>> Begin SUPPLIED MATERIAL

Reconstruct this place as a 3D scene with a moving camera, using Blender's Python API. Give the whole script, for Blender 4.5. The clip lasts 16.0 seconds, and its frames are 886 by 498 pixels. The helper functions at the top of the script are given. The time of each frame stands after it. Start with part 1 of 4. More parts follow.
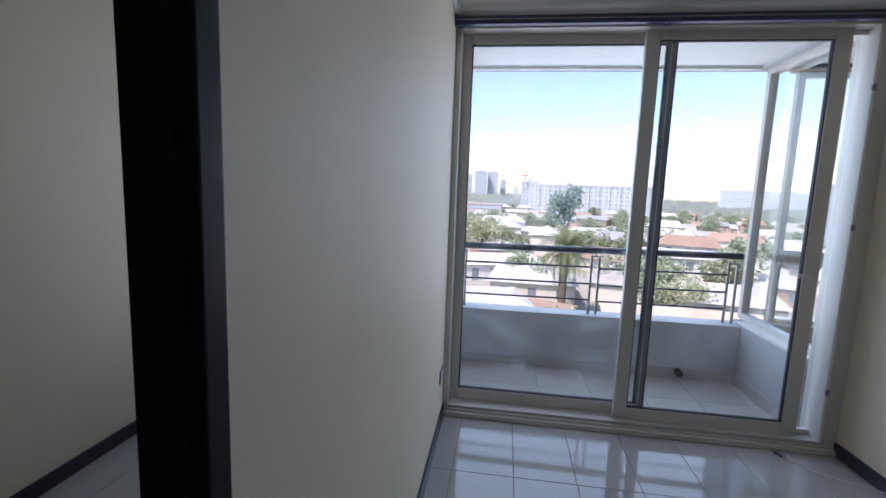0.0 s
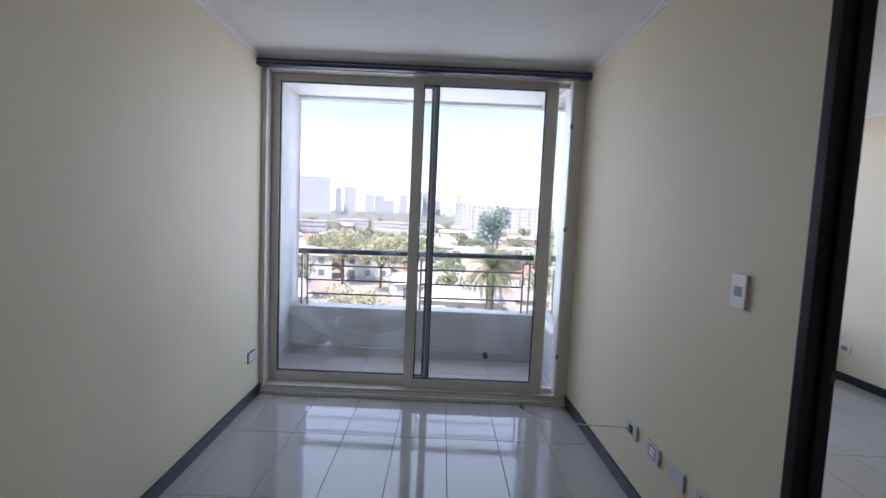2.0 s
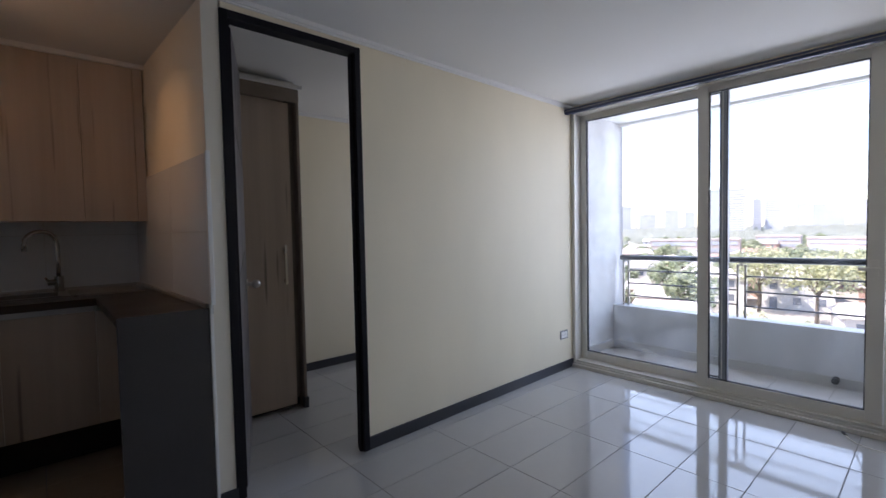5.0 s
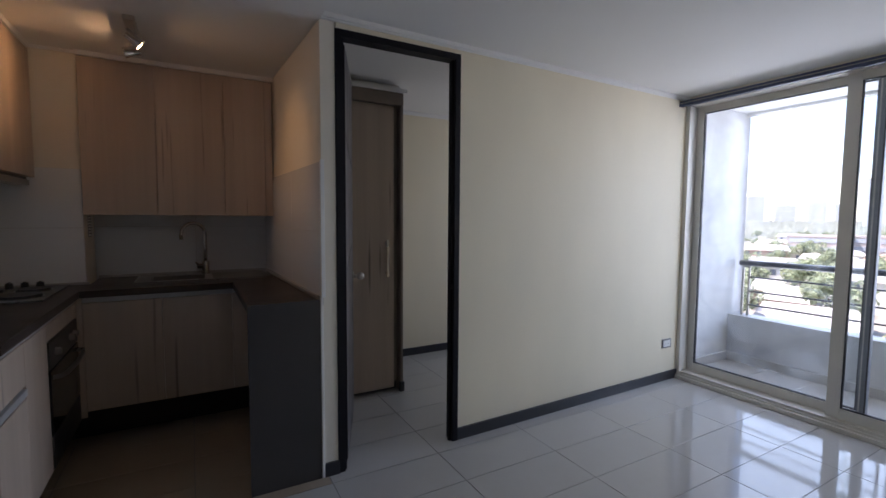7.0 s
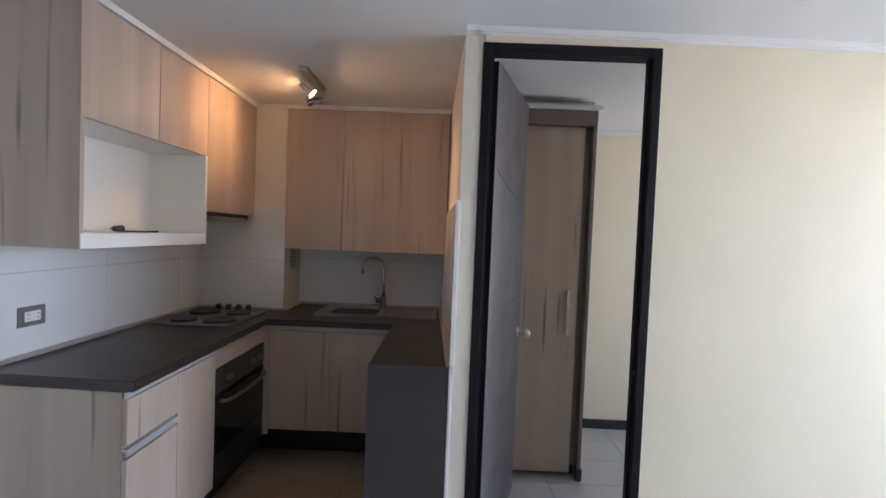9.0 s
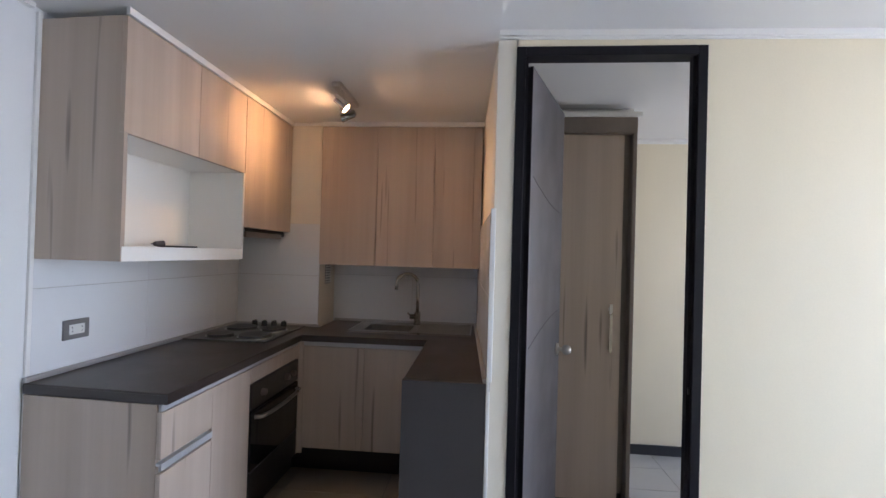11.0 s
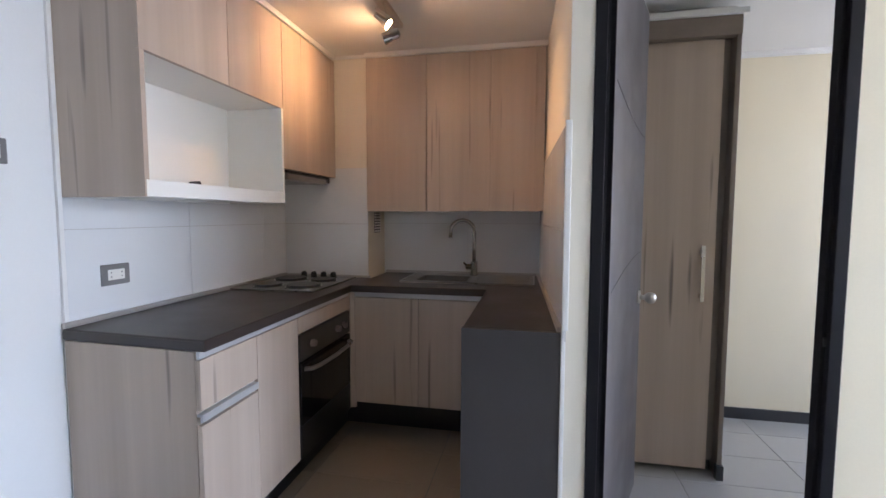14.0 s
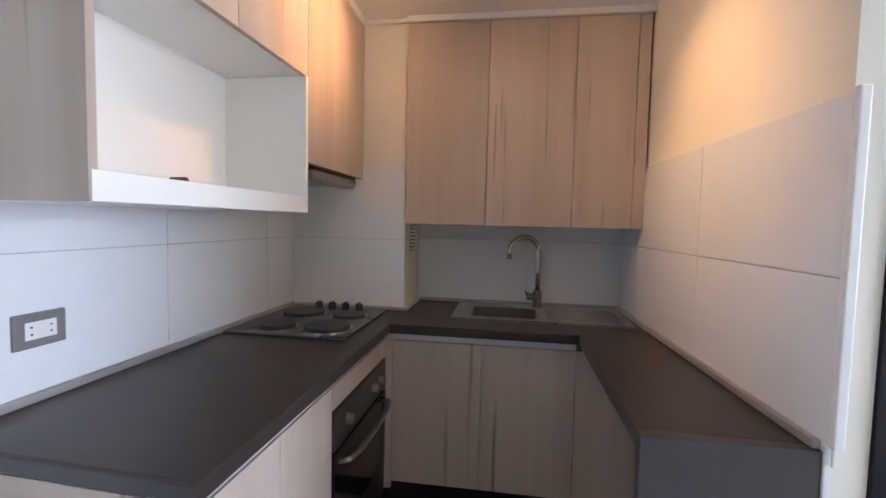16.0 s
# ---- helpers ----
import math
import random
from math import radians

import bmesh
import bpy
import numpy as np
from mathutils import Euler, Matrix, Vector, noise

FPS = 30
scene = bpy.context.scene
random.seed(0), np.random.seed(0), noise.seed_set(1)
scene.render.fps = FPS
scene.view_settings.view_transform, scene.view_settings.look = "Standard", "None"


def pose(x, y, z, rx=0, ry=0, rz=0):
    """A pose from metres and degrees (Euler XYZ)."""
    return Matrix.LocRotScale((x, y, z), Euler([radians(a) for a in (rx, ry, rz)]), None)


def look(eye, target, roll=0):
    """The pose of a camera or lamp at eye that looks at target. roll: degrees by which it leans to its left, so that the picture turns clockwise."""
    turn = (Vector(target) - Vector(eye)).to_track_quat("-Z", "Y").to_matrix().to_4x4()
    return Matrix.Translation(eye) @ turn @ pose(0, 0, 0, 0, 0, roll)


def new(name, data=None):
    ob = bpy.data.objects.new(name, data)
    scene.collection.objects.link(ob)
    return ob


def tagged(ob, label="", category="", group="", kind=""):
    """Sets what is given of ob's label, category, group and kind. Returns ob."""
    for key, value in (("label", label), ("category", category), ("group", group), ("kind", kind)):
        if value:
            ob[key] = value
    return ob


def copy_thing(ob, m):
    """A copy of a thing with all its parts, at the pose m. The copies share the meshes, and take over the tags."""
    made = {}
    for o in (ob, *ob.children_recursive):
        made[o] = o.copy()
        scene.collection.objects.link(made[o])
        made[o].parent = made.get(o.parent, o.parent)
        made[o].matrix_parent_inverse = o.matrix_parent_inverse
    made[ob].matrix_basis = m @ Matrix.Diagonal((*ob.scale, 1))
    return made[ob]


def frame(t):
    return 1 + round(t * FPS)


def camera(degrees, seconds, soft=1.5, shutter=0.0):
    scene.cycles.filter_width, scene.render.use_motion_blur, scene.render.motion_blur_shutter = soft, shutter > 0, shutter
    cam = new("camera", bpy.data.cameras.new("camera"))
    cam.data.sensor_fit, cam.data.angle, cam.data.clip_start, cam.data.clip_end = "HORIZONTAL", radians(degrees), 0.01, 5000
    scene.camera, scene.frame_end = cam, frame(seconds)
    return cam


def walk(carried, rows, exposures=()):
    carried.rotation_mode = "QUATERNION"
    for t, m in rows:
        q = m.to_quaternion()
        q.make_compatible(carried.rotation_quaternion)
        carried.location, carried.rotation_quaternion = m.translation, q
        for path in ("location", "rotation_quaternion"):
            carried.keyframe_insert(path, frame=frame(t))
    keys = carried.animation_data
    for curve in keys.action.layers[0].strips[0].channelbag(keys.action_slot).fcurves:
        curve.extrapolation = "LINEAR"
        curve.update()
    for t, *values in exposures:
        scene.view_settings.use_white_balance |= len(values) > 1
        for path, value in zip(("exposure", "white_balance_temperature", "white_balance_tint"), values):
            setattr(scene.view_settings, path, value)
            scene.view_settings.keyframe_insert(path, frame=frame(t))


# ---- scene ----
cam = camera(89.2, 16.0, shutter=0.2)
PATH = [
    (0, (0.326, -2.696, 1.364), (0.056, -0.731, 1.105), 2.1),
    (0.5, (0.535, -2.858, 1.365), (0.338, -0.882, 1.134), 2.2),
    (1, (0.802, -2.971, 1.384), (0.677, -0.986, 1.172), 2.0),
    (1.5, (1.06, -3.051, 1.366), (1.022, -1.059, 1.191), 2.2),
    (2, (1.252, -3.206, 1.324), (1.261, -1.212, 1.167), 2.5),
    (2.5, (1.451, -3.339, 1.339), (1.29, -1.351, 1.197), 2.2),
    (3, (1.662, -3.424, 1.337), (1.158, -1.492, 1.214), 1.8),
    (3.5, (1.836, -3.557, 1.316), (1.117, -1.694, 1.209), 1.2),
    (4, (1.987, -3.635, 1.309), (1.061, -1.866, 1.206), 0.5),
    (4.5, (2.145, -3.651, 1.268), (0.875, -2.109, 1.18), -0.5),
    (4.7, (2.19, -3.655, 1.248), (0.812, -2.208, 1.165), -0.9),
    (7, (2.293, -3.659, 1.344), (0.553, -2.683, 1.201), 0.4),
    (7.5, (2.21, -3.542, 1.389), (0.378, -2.754, 1.238), 1.1),
    (8, (2.047, -3.42, 1.423), (0.143, -2.826, 1.279), 1.8),
    (8.5, (1.951, -3.261, 1.455), (-0.035, -3.059, 1.334), 1.8),
    (9, (1.903, -3.136, 1.479), (-0.096, -3.152, 1.412), 2.3),
    (9.5, (1.882, -3.116, 1.497), (-0.115, -3.212, 1.479), 2.3),
    (12, (1.823, -3.17, 1.367), (-0.166, -3.375, 1.359), 1.2),
    (12.5, (1.817, -3.191, 1.339), (-0.17, -3.413, 1.279), 1.1),
    (13, (1.812, -3.222, 1.321), (-0.173, -3.446, 1.217), 0.7),
    (13.5, (1.741, -3.209, 1.318), (-0.239, -3.456, 1.18), 0.3),
    (14, (1.575, -3.202, 1.313), (-0.381, -3.595, 1.167), 0.1),
    (14.5, (1.45, -3.331, 1.333), (-0.492, -3.786, 1.184), 0.7),
    (15, (1.326, -3.499, 1.36), (-0.614, -3.967, 1.231), 1.2),
    (15.5, (1.163, -3.612, 1.353), (-0.781, -4.062, 1.227), 1.4),
    (16, (1.006, -3.717, 1.353), (-0.968, -4.013, 1.233), 1.3),
]
EXPOSURES = [(0.0, 1.25, 6180, 24), (0.6, 1.5, 6230, 25), (1.5, 1.58, 6380, 27), (3.0, 1.63, 6430, 27), (4.5, 1.98, 6430, 27), (7.0, 2.03, 6450, 27), (7.5, 2.6, 6450, 27), (8.0, 2.95, 6400, 26), (8.5, 3.38, 6400, 26), (9.0, 3.5, 6400, 26), (12.5, 3.76, 6300, 26), (14.5, 3.98, 6370, 26), (16.0, 4.24, 6220, 26)]
walk(cam, [(t, look(eye, target, roll)) for t, eye, target, roll in PATH], EXPOSURES)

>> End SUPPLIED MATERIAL

PROBLEM REQUIREMENTS
Without the pictures, print the whole listing exactly as given.

RESULT
Reconstruct this place as a 3D scene with a moving camera, using Blender's Python API. Give the whole script, for Blender 4.5. The clip lasts 16.0 seconds, and its frames are 886 by 498 pixels. The helper functions at the top of the script are given. The time of each frame stands after it. Start with part 1 of 4. More parts follow.
0.0 s
2.0 s
5.0 s
7.0 s
9.0 s
11.0 s
14.0 s
16.0 s
# ---- helpers ----
import math
import random
from math import radians

import bmesh
import bpy
import numpy as np
from mathutils import Euler, Matrix, Vector, noise

FPS = 30
scene = bpy.context.scene
random.seed(0), np.random.seed(0), noise.seed_set(1)
scene.render.fps = FPS
scene.view_settings.view_transform, scene.view_settings.look = "Standard", "None"


def pose(x, y, z, rx=0, ry=0, rz=0):
    """A pose from metres and degrees (Euler XYZ)."""
    return Matrix.LocRotScale((x, y, z), Euler([radians(a) for a in (rx, ry, rz)]), None)


def look(eye, target, roll=0):
    """The pose of a camera or lamp at eye that looks at target. roll: degrees by which it leans to its left, so that the picture turns clockwise."""
    turn = (Vector(target) - Vector(eye)).to_track_quat("-Z", "Y").to_matrix().to_4x4()
    return Matrix.Translation(eye) @ turn @ pose(0, 0, 0, 0, 0, roll)


def new(name, data=None):
    ob = bpy.data.objects.new(name, data)
    scene.collection.objects.link(ob)
    return ob


def tagged(ob, label="", category="", group="", kind=""):
    """Sets what is given of ob's label, category, group and kind. Returns ob."""
    for key, value in (("label", label), ("category", category), ("group", group), ("kind", kind)):
        if value:
            ob[key] = value
    return ob


def copy_thing(ob, m):
    """A copy of a thing with all its parts, at the pose m. The copies share the meshes, and take over the tags."""
    made = {}
    for o in (ob, *ob.children_recursive):
        made[o] = o.copy()
        scene.collection.objects.link(made[o])
        made[o].parent = made.get(o.parent, o.parent)
        made[o].matrix_parent_inverse = o.matrix_parent_inverse
    made[ob].matrix_basis = m @ Matrix.Diagonal((*ob.scale, 1))
    return made[ob]


def frame(t):
    return 1 + round(t * FPS)


def camera(degrees, seconds, soft=1.5, shutter=0.0):
    scene.cycles.filter_width, scene.render.use_motion_blur, scene.render.motion_blur_shutter = soft, shutter > 0, shutter
    cam = new("camera", bpy.data.cameras.new("camera"))
    cam.data.sensor_fit, cam.data.angle, cam.data.clip_start, cam.data.clip_end = "HORIZONTAL", radians(degrees), 0.01, 5000
    scene.camera, scene.frame_end = cam, frame(seconds)
    return cam


def walk(carried, rows, exposures=()):
    carried.rotation_mode = "QUATERNION"
    for t, m in rows:
        q = m.to_quaternion()
        q.make_compatible(carried.rotation_quaternion)
        carried.location, carried.rotation_quaternion = m.translation, q
        for path in ("location", "rotation_quaternion"):
            carried.keyframe_insert(path, frame=frame(t))
    keys = carried.animation_data
    for curve in keys.action.layers[0].strips[0].channelbag(keys.action_slot).fcurves:
        curve.extrapolation = "LINEAR"
        curve.update()
    for t, *values in exposures:
        scene.view_settings.use_white_balance |= len(values) > 1
        for path, value in zip(("exposure", "white_balance_temperature", "white_balance_tint"), values):
            setattr(scene.view_settings, path, value)
            scene.view_settings.keyframe_insert(path, frame=frame(t))


# ---- scene ----
cam = camera(89.2, 16.0, shutter=0.2)
PATH = [
    (0, (0.326, -2.696, 1.364), (0.056, -0.731, 1.105), 2.1),
    (0.5, (0.535, -2.858, 1.365), (0.338, -0.882, 1.134), 2.2),
    (1, (0.802, -2.971, 1.384), (0.677, -0.986, 1.172), 2.0),
    (1.5, (1.06, -3.051, 1.366), (1.022, -1.059, 1.191), 2.2),
    (2, (1.252, -3.206, 1.324), (1.261, -1.212, 1.167), 2.5),
    (2.5, (1.451, -3.339, 1.339), (1.29, -1.351, 1.197), 2.2),
    (3, (1.662, -3.424, 1.337), (1.158, -1.492, 1.214), 1.8),
    (3.5, (1.836, -3.557, 1.316), (1.117, -1.694, 1.209), 1.2),
    (4, (1.987, -3.635, 1.309), (1.061, -1.866, 1.206), 0.5),
    (4.5, (2.145, -3.651, 1.268), (0.875, -2.109, 1.18), -0.5),
    (4.7, (2.19, -3.655, 1.248), (0.812, -2.208, 1.165), -0.9),
    (7, (2.293, -3.659, 1.344), (0.553, -2.683, 1.201), 0.4),
    (7.5, (2.21, -3.542, 1.389), (0.378, -2.754, 1.238), 1.1),
    (8, (2.047, -3.42, 1.423), (0.143, -2.826, 1.279), 1.8),
    (8.5, (1.951, -3.261, 1.455), (-0.035, -3.059, 1.334), 1.8),
    (9, (1.903, -3.136, 1.479), (-0.096, -3.152, 1.412), 2.3),
    (9.5, (1.882, -3.116, 1.497), (-0.115, -3.212, 1.479), 2.3),
    (12, (1.823, -3.17, 1.367), (-0.166, -3.375, 1.359), 1.2),
    (12.5, (1.817, -3.191, 1.339), (-0.17, -3.413, 1.279), 1.1),
    (13, (1.812, -3.222, 1.321), (-0.173, -3.446, 1.217), 0.7),
    (13.5, (1.741, -3.209, 1.318), (-0.239, -3.456, 1.18), 0.3),
    (14, (1.575, -3.202, 1.313), (-0.381, -3.595, 1.167), 0.1),
    (14.5, (1.45, -3.331, 1.333), (-0.492, -3.786, 1.184), 0.7),
    (15, (1.326, -3.499, 1.36), (-0.614, -3.967, 1.231), 1.2),
    (15.5, (1.163, -3.612, 1.353), (-0.781, -4.062, 1.227), 1.4),
    (16, (1.006, -3.717, 1.353), (-0.968, -4.013, 1.233), 1.3),
]
EXPOSURES = [(0.0, 1.25, 6180, 24), (0.6, 1.5, 6230, 25), (1.5, 1.58, 6380, 27), (3.0, 1.63, 6430, 27), (4.5, 1.98, 6430, 27), (7.0, 2.03, 6450, 27), (7.5, 2.6, 6450, 27), (8.0, 2.95, 6400, 26), (8.5, 3.38, 6400, 26), (9.0, 3.5, 6400, 26), (12.5, 3.76, 6300, 26), (14.5, 3.98, 6370, 26), (16.0, 4.24, 6220, 26)]
walk(cam, [(t, look(eye, target, roll)) for t, eye, target, roll in PATH], EXPOSURES)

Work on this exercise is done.